#### Task prompt
Locate the line that contains "Continue the Blender" and the line that contains "return rng.gauss(c, 0.13), 7.79". Copy both of them exactly, together with every line between them, and no others.

↓↓↓

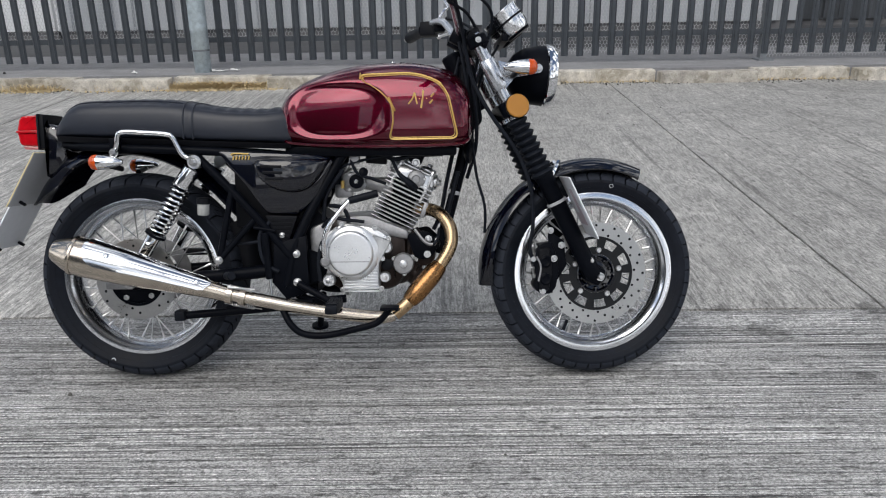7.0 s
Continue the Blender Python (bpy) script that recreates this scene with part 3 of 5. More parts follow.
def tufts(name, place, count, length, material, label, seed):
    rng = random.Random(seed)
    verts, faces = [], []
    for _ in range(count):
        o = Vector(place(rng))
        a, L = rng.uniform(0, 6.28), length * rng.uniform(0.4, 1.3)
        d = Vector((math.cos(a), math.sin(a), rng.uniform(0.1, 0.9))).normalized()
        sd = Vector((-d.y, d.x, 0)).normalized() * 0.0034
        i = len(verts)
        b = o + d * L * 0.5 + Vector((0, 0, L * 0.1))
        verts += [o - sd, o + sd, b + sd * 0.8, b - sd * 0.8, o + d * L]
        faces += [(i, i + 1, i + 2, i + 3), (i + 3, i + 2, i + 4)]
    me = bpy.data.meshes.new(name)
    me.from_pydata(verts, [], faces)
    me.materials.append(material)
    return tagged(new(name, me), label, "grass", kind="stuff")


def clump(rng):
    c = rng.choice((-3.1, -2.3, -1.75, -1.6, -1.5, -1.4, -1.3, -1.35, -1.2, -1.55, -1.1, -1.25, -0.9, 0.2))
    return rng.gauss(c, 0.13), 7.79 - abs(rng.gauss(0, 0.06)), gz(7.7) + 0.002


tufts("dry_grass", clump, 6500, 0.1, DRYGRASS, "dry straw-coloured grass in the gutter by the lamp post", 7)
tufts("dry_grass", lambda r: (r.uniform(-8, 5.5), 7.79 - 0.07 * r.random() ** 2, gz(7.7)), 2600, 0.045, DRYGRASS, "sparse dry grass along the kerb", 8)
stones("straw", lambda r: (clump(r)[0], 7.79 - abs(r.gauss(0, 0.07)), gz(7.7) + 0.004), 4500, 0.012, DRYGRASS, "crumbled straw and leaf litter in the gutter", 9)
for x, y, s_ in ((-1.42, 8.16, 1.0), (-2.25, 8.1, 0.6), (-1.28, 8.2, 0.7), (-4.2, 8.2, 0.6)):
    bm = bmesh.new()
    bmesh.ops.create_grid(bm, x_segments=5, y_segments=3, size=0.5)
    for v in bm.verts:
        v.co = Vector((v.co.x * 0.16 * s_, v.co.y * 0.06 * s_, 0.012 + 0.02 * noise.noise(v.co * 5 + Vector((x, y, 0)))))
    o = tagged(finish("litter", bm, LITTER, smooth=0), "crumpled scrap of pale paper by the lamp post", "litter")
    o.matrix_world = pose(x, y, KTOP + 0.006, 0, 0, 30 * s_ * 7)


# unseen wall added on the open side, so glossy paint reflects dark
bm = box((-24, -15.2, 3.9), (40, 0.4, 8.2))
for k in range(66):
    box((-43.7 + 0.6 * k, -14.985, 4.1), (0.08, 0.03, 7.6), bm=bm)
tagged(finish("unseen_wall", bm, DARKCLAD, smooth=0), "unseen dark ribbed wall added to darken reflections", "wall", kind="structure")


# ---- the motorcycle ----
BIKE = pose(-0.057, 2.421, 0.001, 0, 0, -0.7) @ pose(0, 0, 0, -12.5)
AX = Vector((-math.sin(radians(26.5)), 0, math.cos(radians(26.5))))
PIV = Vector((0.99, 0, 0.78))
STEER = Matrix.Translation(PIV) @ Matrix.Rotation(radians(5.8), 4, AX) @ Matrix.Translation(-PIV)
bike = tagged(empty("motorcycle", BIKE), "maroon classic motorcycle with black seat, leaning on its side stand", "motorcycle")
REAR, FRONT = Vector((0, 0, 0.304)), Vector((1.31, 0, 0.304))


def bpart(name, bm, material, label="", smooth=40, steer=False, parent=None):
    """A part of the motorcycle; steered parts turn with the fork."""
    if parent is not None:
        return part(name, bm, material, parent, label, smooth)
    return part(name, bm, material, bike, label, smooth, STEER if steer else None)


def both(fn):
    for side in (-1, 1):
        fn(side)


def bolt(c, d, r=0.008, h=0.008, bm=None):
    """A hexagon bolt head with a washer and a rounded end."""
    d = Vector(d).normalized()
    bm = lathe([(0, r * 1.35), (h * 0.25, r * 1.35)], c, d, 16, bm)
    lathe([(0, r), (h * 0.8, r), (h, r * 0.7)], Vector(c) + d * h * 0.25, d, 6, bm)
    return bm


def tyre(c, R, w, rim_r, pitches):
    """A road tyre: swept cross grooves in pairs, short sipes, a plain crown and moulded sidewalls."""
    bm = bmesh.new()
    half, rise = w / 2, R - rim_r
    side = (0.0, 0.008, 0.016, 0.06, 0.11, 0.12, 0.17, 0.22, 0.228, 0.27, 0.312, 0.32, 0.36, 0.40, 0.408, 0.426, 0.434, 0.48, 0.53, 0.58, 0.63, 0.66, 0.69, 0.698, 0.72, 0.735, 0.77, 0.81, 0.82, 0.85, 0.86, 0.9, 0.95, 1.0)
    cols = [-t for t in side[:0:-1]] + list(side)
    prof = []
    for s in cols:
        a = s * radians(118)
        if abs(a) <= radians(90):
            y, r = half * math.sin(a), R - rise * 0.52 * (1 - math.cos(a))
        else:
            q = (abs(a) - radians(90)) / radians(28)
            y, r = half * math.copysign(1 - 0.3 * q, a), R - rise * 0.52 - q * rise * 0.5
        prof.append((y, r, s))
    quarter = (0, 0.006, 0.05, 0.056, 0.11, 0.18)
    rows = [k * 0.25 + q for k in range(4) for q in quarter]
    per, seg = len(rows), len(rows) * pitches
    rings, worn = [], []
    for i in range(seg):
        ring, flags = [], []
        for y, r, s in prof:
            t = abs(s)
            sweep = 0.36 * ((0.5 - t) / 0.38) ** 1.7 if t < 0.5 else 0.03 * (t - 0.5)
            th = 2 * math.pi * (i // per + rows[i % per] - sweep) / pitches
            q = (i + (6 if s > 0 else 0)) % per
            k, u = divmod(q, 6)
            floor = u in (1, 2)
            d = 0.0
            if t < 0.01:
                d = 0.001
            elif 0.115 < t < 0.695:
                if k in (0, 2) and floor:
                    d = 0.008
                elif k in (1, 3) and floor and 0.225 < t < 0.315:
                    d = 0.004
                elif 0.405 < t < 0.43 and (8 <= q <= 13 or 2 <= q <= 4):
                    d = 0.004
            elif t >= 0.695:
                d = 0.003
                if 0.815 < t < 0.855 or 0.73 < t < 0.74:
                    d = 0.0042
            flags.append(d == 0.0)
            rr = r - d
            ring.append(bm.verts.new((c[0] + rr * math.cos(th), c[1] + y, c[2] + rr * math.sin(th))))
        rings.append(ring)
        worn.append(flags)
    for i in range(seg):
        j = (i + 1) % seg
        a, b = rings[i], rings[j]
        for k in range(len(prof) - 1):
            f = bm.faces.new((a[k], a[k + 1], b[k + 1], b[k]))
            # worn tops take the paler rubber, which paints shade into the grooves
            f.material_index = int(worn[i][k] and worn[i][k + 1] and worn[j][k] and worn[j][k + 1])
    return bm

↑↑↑

#### Worked answer
Continue the Blender Python (bpy) script that recreates this scene with part 3 of 5. More parts follow.
def tufts(name, place, count, length, material, label, seed):
    rng = random.Random(seed)
    verts, faces = [], []
    for _ in range(count):
        o = Vector(place(rng))
        a, L = rng.uniform(0, 6.28), length * rng.uniform(0.4, 1.3)
        d = Vector((math.cos(a), math.sin(a), rng.uniform(0.1, 0.9))).normalized()
        sd = Vector((-d.y, d.x, 0)).normalized() * 0.0034
        i = len(verts)
        b = o + d * L * 0.5 + Vector((0, 0, L * 0.1))
        verts += [o - sd, o + sd, b + sd * 0.8, b - sd * 0.8, o + d * L]
        faces += [(i, i + 1, i + 2, i + 3), (i + 3, i + 2, i + 4)]
    me = bpy.data.meshes.new(name)
    me.from_pydata(verts, [], faces)
    me.materials.append(material)
    return tagged(new(name, me), label, "grass", kind="stuff")


def clump(rng):
    c = rng.choice((-3.1, -2.3, -1.75, -1.6, -1.5, -1.4, -1.3, -1.35, -1.2, -1.55, -1.1, -1.25, -0.9, 0.2))
    return rng.gauss(c, 0.13), 7.79 - abs(rng.gauss(0, 0.06)), gz(7.7) + 0.002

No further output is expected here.